Mickey Down and Konrad Kay, creators and writers of Industry, are in a rare position both perilous and blessed. Their show, about young Londoners working at the brutal end of the financial sector, is a sleeper hit. More and more people have learned to speak its singular language and now, with the arrival of season three, Industry has the floor. The spotlight burns.
Happily, its comeback episodes suggest this is the moment Down and Kay have been planning for all along. Industry returns with the pedal pressed down, with all the things that make it great intensified and sharpened. Goggling at it is more of a rush than ever.
The main characters now live together in a beautifully chic townhouse that they can never enjoy because everyone’s always in the middle of a work crisis – it’s like This Life without the cosy domesticity. Top of the stress league table is Yas (Marisa Abela), the heiress whose investment banking career cannot escape the shadow of her crooked plutocrat father. When she arrives for a crucial day on the trading floor at Pierpoint, her annoying colleague’s screen is showing a story about Yas’s family, via the MailOnline’s sidebar of shame.

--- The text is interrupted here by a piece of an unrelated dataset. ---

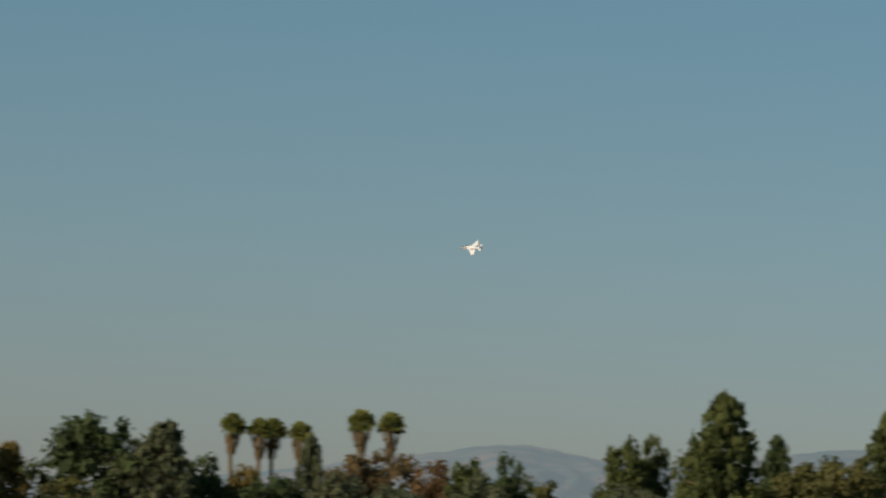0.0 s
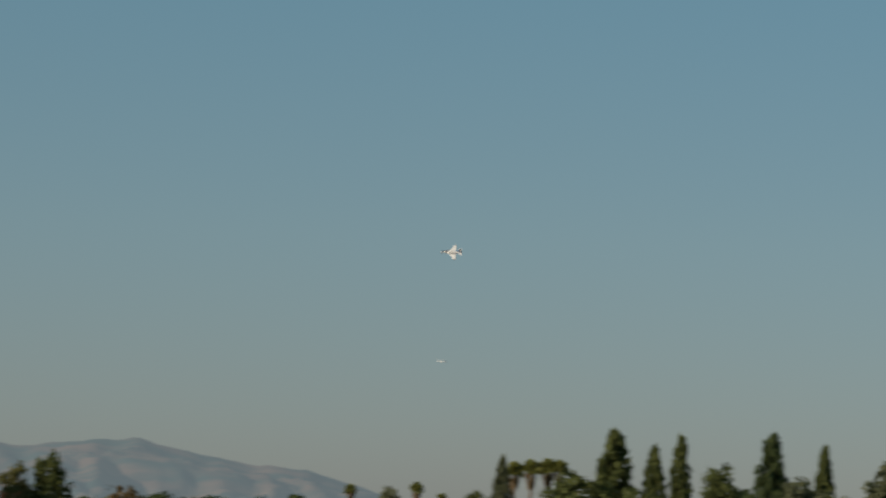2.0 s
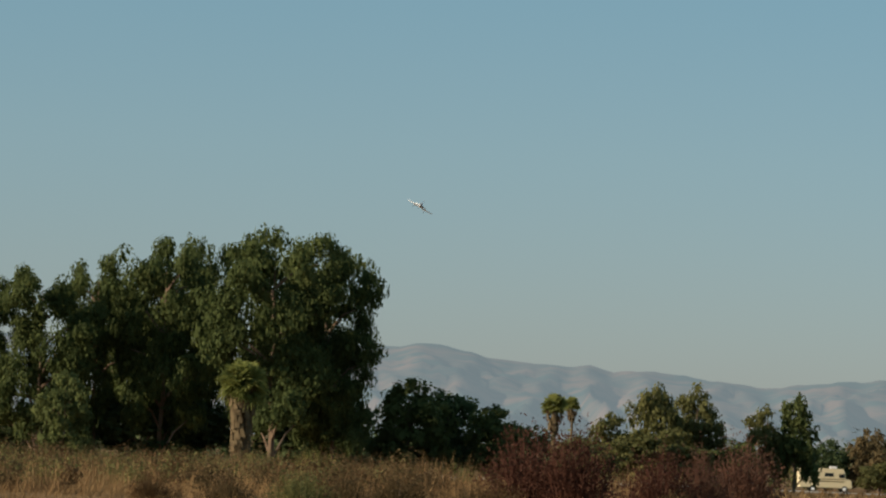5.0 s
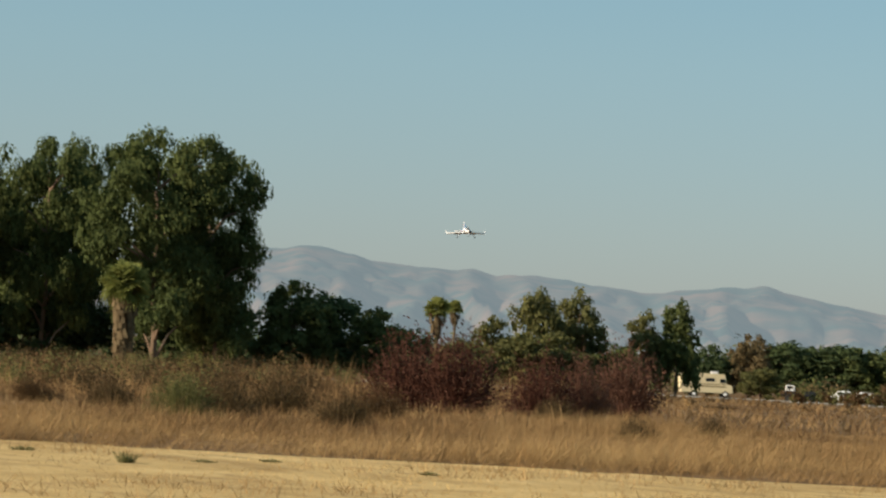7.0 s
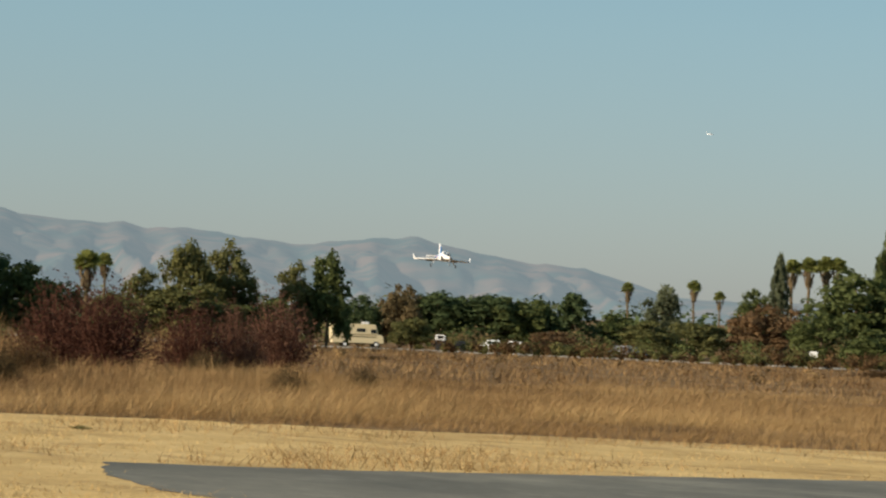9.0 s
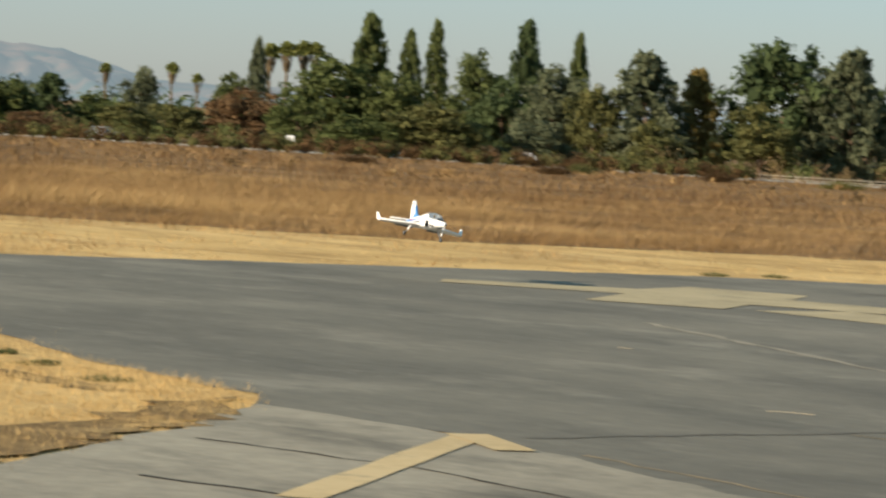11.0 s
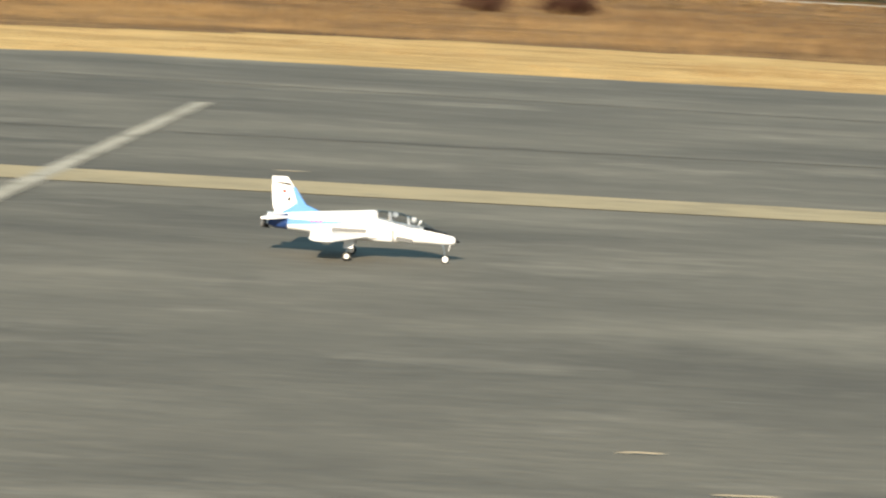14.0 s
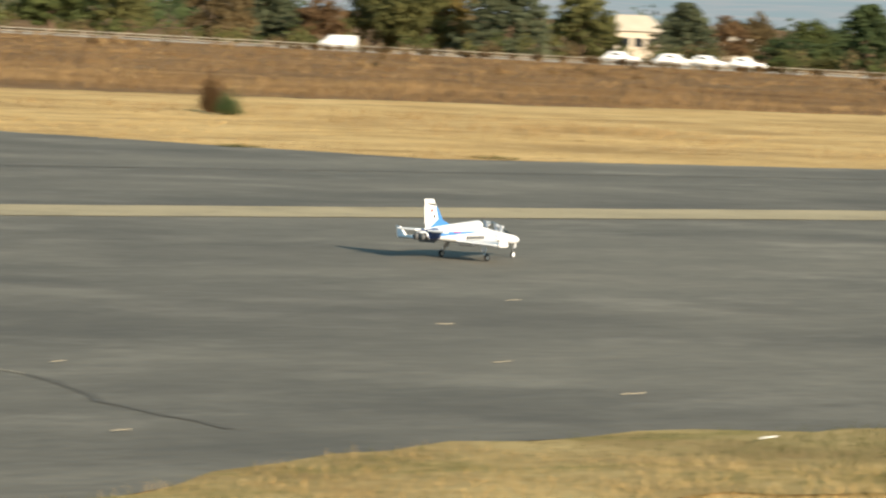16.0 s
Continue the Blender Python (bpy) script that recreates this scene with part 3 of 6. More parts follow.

Today is big because tomorrow is the IPO of Lumi, a green energy startup from the unique brain of the terrifically named Henry Muck (Kit Harington) – his surname being a signifier of the sort of privilege that gives people the confidence to play around with billions of pounds, and one letter different from the ultimate real-life example of the kind of pseudo-visionary modern high finance inexplicably reveres.
“I find I sleep deeper under my desk,” says Muck during an interview with an unimpressed Amol Rajan (playing himself), in which Muck tries to come across as a chilled-out entertainer. “That was me being humorous. We can cut that, it didn’t really land.”
A rich man’s futile quest to be funny and likable is one of a thousand contemporary observations Industry gets just right, but for the Pierpoint young ‘uns, convincing the market that Lumi is not a basket case is a serious business. Eric (Ken Leung), the boss of Yas and sensitive working-class conscience of the show Rob (Harry Lawtey), has his new senior management role to protect, a diktat from above to slim down his team by firing somebody, and a dodgy share price to inflate.
These are the necessary conditions for bedlam, and Industry does not hold back. Whether it’s a sudden death or an impromptu evening of cocaine-fuelled confessions in the office of a half-dressed lawyer, big events that could have been saved for a season finale are burned through in the first episode, at the end of which everything is on fire.
But none of it feels gratuitous: the show is tapped in to the absurdity of people playing a high-stakes game it is impossible to understand, because someone somewhere with more money than you is always tweaking the rules. That’s what has in the past made Industry temporarily impenetrable to newcomers. It’s all clear now, though, particularly the fact that if you zoom in closely enough, personal relationships and individual weaknesses are what matter. With everyone flailing in a complex web of secrets and hidden alliances, a phone call here or a well-managed argument there can mean professional life or death. Eric’s ultimate choice of who to sack is unpredictable until it becomes inevitable.
Meanwhile, Industry keeps nailing the details as well as the massive narrative beats. The scene where Yas is summoned to a meeting with Muck, to find the supposedly funky green innovator shirtless on the fives court of a Piccadilly gentleman’s club, is blackly hilarious – but by the end of episode two, Yas’s encounters with the toxic men in her life have become powerfully shocking.
Lifting the veil on the caprices of the super-wealthy is one way in which Industry is a post-Succession show; another lighter pleasure the two series share is the writers’ command of cultural flotsam and how people in the digital age interact. We are reacquainted with Harper (Myha’la) at her desk in her new dogsbody job at an ethical investment firm – you’ll need to hit pause to read the text she’s just received (“My Mubi account is about to expire and we still haven’t watched Decision to Leave – thoughts?”), and to see that she’s responding with a photo of herself with her hand down her knickers.
By Industry standards that’s pretty mild, but it’s earned the right to be the wildest drama on TV and it doesn’t pass the opportunity up. “My cortisol levels!” says Anna’s boss as her position on Lumi turns to ash. “I constantly feel like there’s an active shooter in the building.” Industry thrives on that danger.